Ben bu kitabın adını duymuştum. Kitap hakkında kısa bir inceleme yaptıktan sonra alıp okudum. Kitabın yeni baskısı var mı bilmiyorum. Ben eski bir baskısını bulup okuyabildim. Abdullah Öcalan ve ekibinin ne kadar karaktersiz, ne kadar ahlaksız, ne kadar ikiyüzlü, ne kadar acımasız olduğunu yanlarında bulunan kişilerden okumak önemliydi. Kürt halkına ve Kürt gençlerine yaptıkları fiziksel ve psikolojik işkenceleri Kürt gençlerine anlatan kitaplar sahipsiz kalmamalıydı.

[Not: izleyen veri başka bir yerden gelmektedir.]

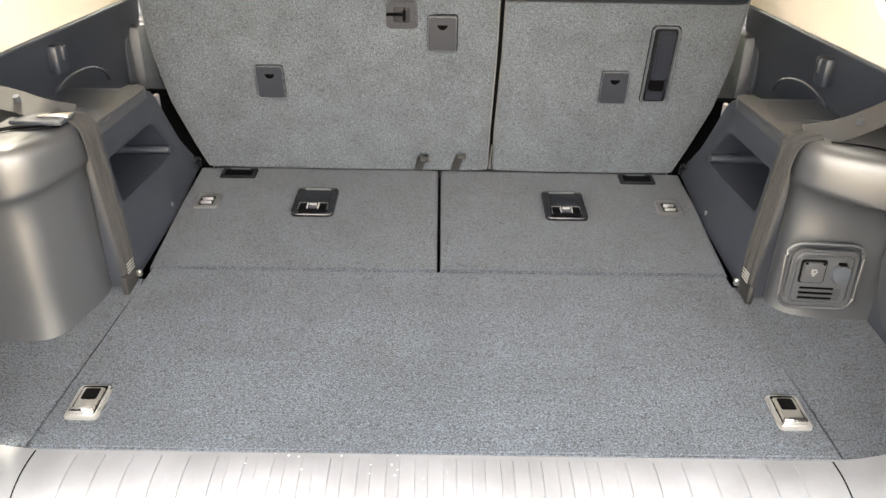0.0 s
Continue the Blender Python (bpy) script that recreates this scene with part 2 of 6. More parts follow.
def tube(path, r, n=10, closed=False, flat=1.0):
    """A round (or flattened) bar along a path."""
    p = [Vector(q) for q in path]
    m = len(p)
    rings = []
    up = Vector((0, 0, 1))
    for i in range(m):
        a, b = (p[(i - 1) % m], p[(i + 1) % m]) if closed else (p[max(i - 1, 0)], p[min(i + 1, m - 1)])
        d = (b - a).normalized()
        s = d.cross(up)
        s = s.normalized() if s.length > 0.05 else d.cross(Vector((1, 0, 0))).normalized()
        t = s.cross(d).normalized()
        rings.append([p[i] + s * (r * math.cos(2 * math.pi * k / n)) + t * (r * flat * math.sin(2 * math.pi * k / n)) for k in range(n)])
    if closed:
        rings.append(rings[0])
    bm = loft(rings, True, not closed)
    if closed:
        bmesh.ops.remove_doubles(bm, verts=bm.verts, dist=1e-6)
    bmesh.ops.recalc_face_normals(bm, faces=bm.faces)
    return bm


def strap(path, w, thick, side):
    """A flat band of width w along a path; side: the way across it, for each point or for all."""
    p = [Vector(q) for q in path]
    m = len(p)
    rings = []
    for i in range(m):
        d = (p[min(i + 1, m - 1)] - p[max(i - 1, 0)]).normalized()
        s = Vector(side[i] if isinstance(side[0], (tuple, list)) else side)
        s = (s - d * s.dot(d)).normalized()
        t = d.cross(s)
        rings.append([p[i] + s * (w / 2 * a) + t * (thick / 2 * b) for a, b in ((-1, -1), (-.5, -1.3), (0, -.8), (.5, -1.3), (1, -1), (1, 1), (.5, 1.3), (0, .8), (-.5, 1.3), (-1, 1))])
    bm = loft(rings, True, True)
    bmesh.ops.recalc_face_normals(bm, faces=bm.faces)
    return bm


def grid(us, vs, f):
    bm = bmesh.new()
    rows = [[bm.verts.new(f(u, v)) for u in us] for v in vs]
    for a, b in zip(rows, rows[1:]):
        for i in range(len(us) - 1):
            bm.faces.new((a[i], a[i + 1], b[i + 1], b[i]))
    return bm


def solid(bm, t):
    """Gives a sheet a thickness, against its normals."""
    bm.normal_update()
    bmesh.ops.solidify(bm, geom=bm.faces[:], thickness=t)
    return bm


def mirrored(bm):
    """Adds the mirror image across x = 0."""
    g = bmesh.ops.duplicate(bm, geom=bm.verts[:] + bm.edges[:] + bm.faces[:])
    vs = [v for v in g["geom"] if isinstance(v, bmesh.types.BMVert)]
    fs = [f for f in g["geom"] if isinstance(f, bmesh.types.BMFace)]
    for v in vs:
        v.co.x = -v.co.x
    bmesh.ops.reverse_faces(bm, faces=fs)
    bmesh.ops.remove_doubles(bm, verts=[v for v in bm.verts if abs(v.co.x) < 1e-5], dist=1e-5)
    return bm


def flip(bm):
    for v in bm.verts:
        v.co.x = -v.co.x
    bmesh.ops.reverse_faces(bm, faces=bm.faces[:])
    return bm


def side(bm, s):
    return bm if s > 0 else flip(bm)

# ---- the white vehicle: fitted numbers ----
def jamb_y(z):
    """How far ahead the plane of the rear opening lies at the height z."""
    return float(np.interp(z, [0.6, 0.75, 1.0, 1.25, 1.8, 1.9], [-0.07, -0.055, -0.05, 0.0, 0.33, 0.40]))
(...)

Kanlı Örgüt Kanlı İdeoloji
PKK’nın Kürt halkının hakkını savunmak için değil, Kürt halkını kullanmak için kurdurulduğunu ve bunun için kullanıldığını artık herkes biliyor. Ancak bunu bilmek yetmez. Bu gerçeği topluma ve tabana anlatmak gerekiyor. Kanlı bir terör örgütü kendisini şirin göstermeye çalışıyor, Selahattin Demirtaş’ın yazdığı ve tavsiye ettiği kitaplarla. Buna karşı yetkililer sadece dağlarda mücadele ederek sonuç elde edemezler. Kısa vadede elinde silah olanları avlarsınız sadece. Ancak aklını ve kalbini hakikatle uyandıramadığınız yeni nesil, yeniden devletin ve milletin başına bela olur.
‘Daha Başkan Apo’nun Heykelini Dikeceğiz’ diyen kişi, kitaplar yazıp kitaplar tavsiye ederken, onların gerçek yüzünü gösteren kitaplar ve yazarlar sahipsiz kalmamalı. Kılıcınız keskin olabilir ama unutmayın ki, kalem kılıçtan keskindir.